Ce que je trouve extraordinaire c'est le fait, qu'il y a 2500 ans on n'ait jamais pu avoir réellement l'intuition que c'est au niveau de la tête que l'exercice de l'intelligence se fait. On peut toujours dire que l'état d'esprit de l'époque n'a rien à voir avec le notre, mais tout de même... Comment a-t-il été possible de considérer que c'est au niveau de la poitrine que cela se passe?

 
PauvreYorick a écrit:
Dans d'authentiques dualismes il n'y a plus de localisation au sens propre de l'esprit (typiquement, Descartes).

Mais Descartes n'avait-il pas dans l'idée que c'est le cerveau qui pense ou du moins que cela se situe dans la tête?

La théorie liant la pensée au coeur est plus orientale que grecque, on la trouve en Egypte.

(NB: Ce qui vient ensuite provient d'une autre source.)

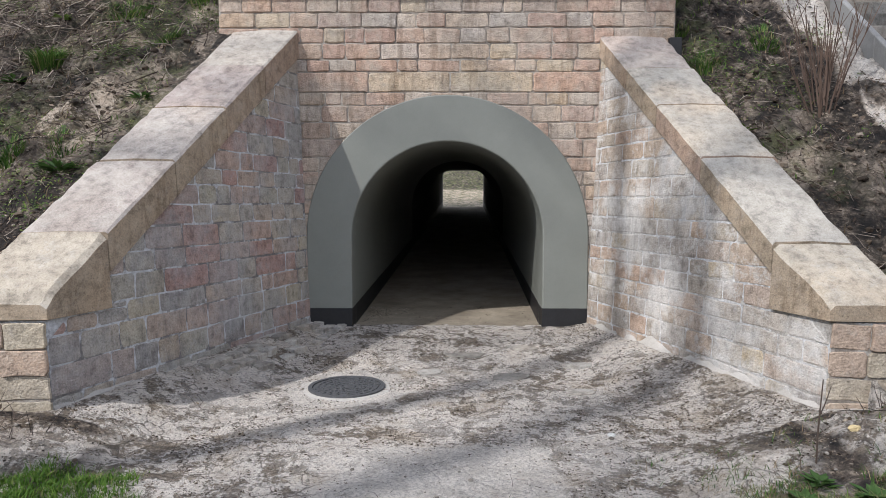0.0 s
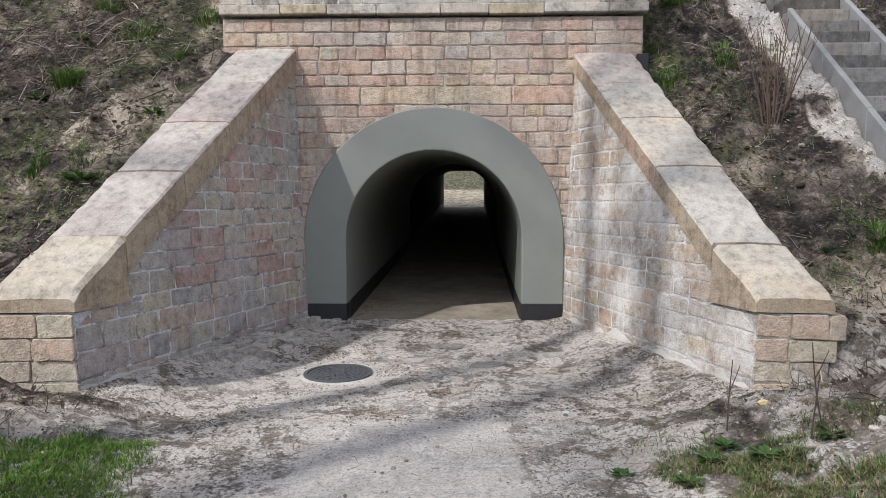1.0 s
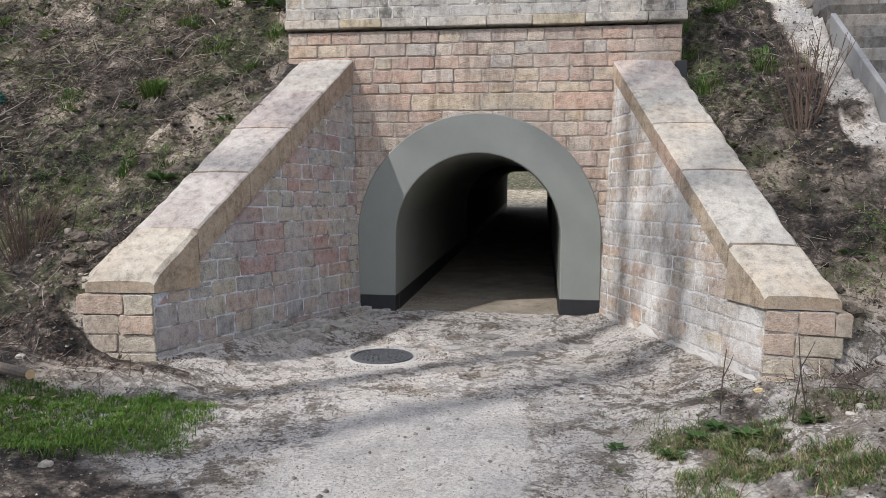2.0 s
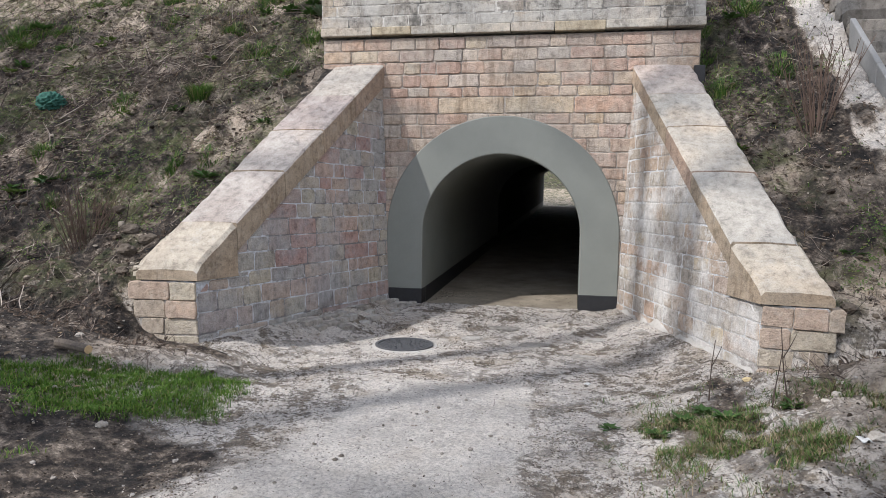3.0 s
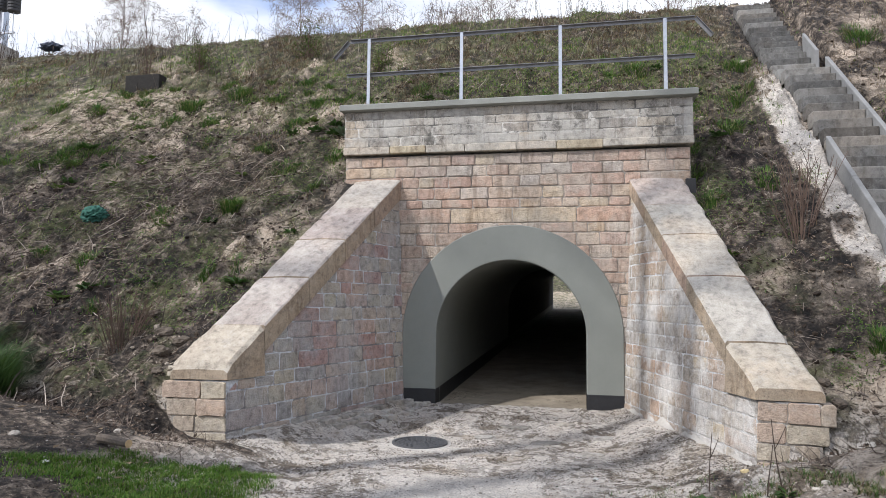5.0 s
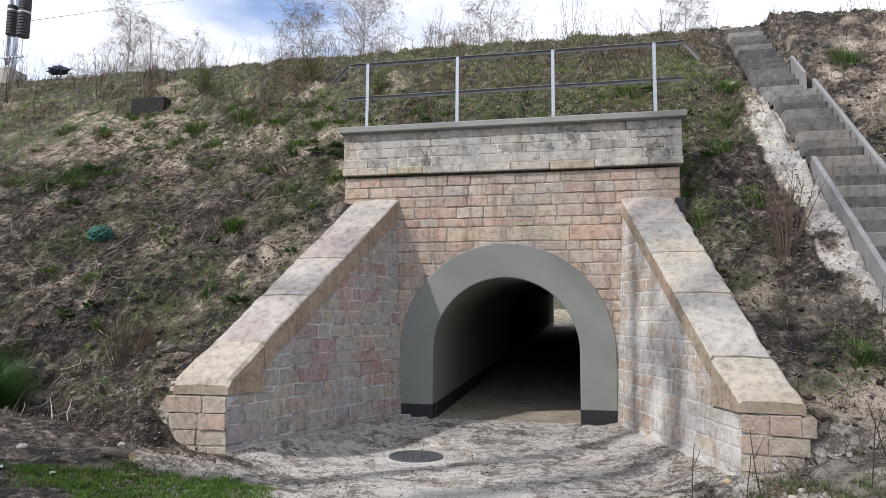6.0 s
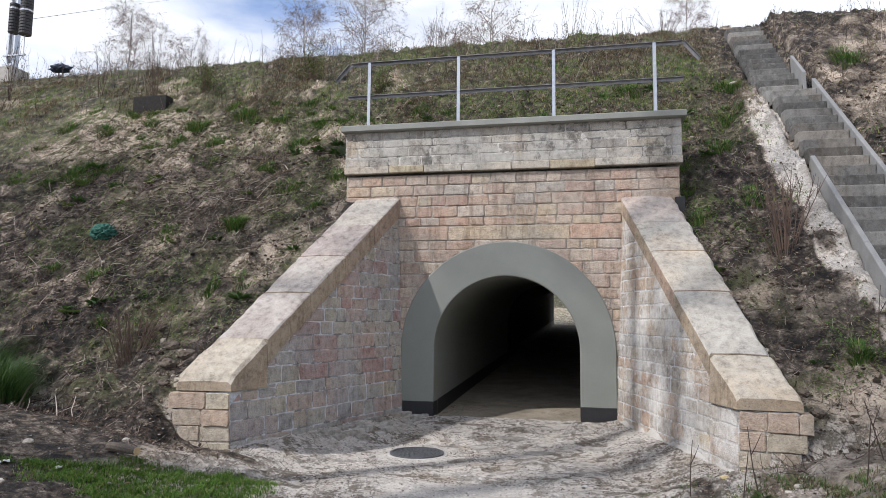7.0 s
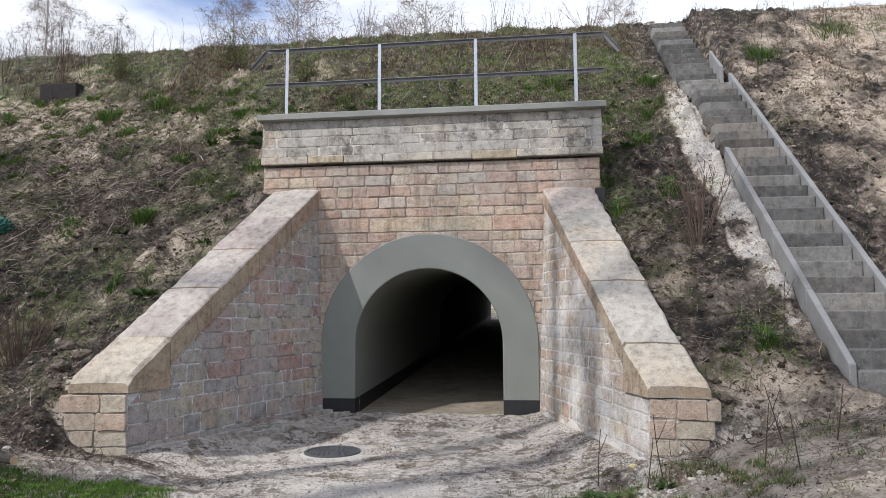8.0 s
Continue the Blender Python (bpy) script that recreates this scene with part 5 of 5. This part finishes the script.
twigs = Soup()
while len(twigs.v) < 300000:
    x, y = rnd(-11, 4.3), rnd(3.4, 11.0)
    if not outside_walls(x, y) or (y < 4.4 and -2.6 < x < 2.6):
        continue
    dense = 0.16 + 0.75 * math.exp(-(((x + 5.2) / 1.6) ** 2 + ((y - 7.9) / 1.1) ** 2)) + 0.35 * smooth(-4.2, -6.5, x) + 0.25 * fbm(x, y, 0.8, 3)
    if x > 2.4:
        dense = 0.30 if x < 3.9 else 0.03
    if random.random() > dense:
        continue
    a = rnd(0, math.tau)
    big = random.random() < 0.12 and x < 0 and not (x > -4.3 and y < 5.2)
    length = rnd(0.15, 0.45) if big else rnd(0.05, 0.20)
    r = rnd(0.004, 0.008) if big else rnd(0.0018, 0.0042)
    d = Vector((math.cos(a), math.sin(a), 0.8 * math.sin(a) + rnd(-0.15, 0.45))).normalized()
    twigs.tube(twig_points(on(x, y, 0.012), d, length, 0.26, 3), r, r * 0.5)
stuff("dead_twigs", twigs, M_twig, "tangle of dead twigs and roots on the bank", "twigs")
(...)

La conception du siège de la pensée n'est pas uniforme dans l'Antiquité grecque. Ce sont les études sur l'anatomie qui ont lié le cerveau et l'exercice de la pensée, et Hippocrate dit, dans son traité sur La Maladie sacrée (§14): " Les hommes doivent savoir que la source de nos plaisirs, de nos joies, de nos rires et de nos plaisanteries n’est autre que cet endroit-là (ie le cerveau), qui est également la source de nos chagrins, de nos contrariétés, de nos tristesses et de nos peurs. Et c’est par lui surtout que nous pensons et nous concevons, regardons, entendons, distinguons le laid et le beau, le mal et le bien, l’agréable et le désagréable, tantôt discernant d’après l’usage, tantôt ressentant selon l’intérêt, parfois aussi distinguant plaisirs et déplaisirs d’après l’opportunité ; et ainsi, ce ne sont pas toujours les mêmes choses qui nous agréent. "

Il me semble ensuite que c'est la théorie des humeurs (avec l'influence déterminante de Gallien) qui a continué à voir un rôle déterminant du coeur dans le contrôle des émotions (ce qui n'est pas la même chose que la pensée d'ailleurs).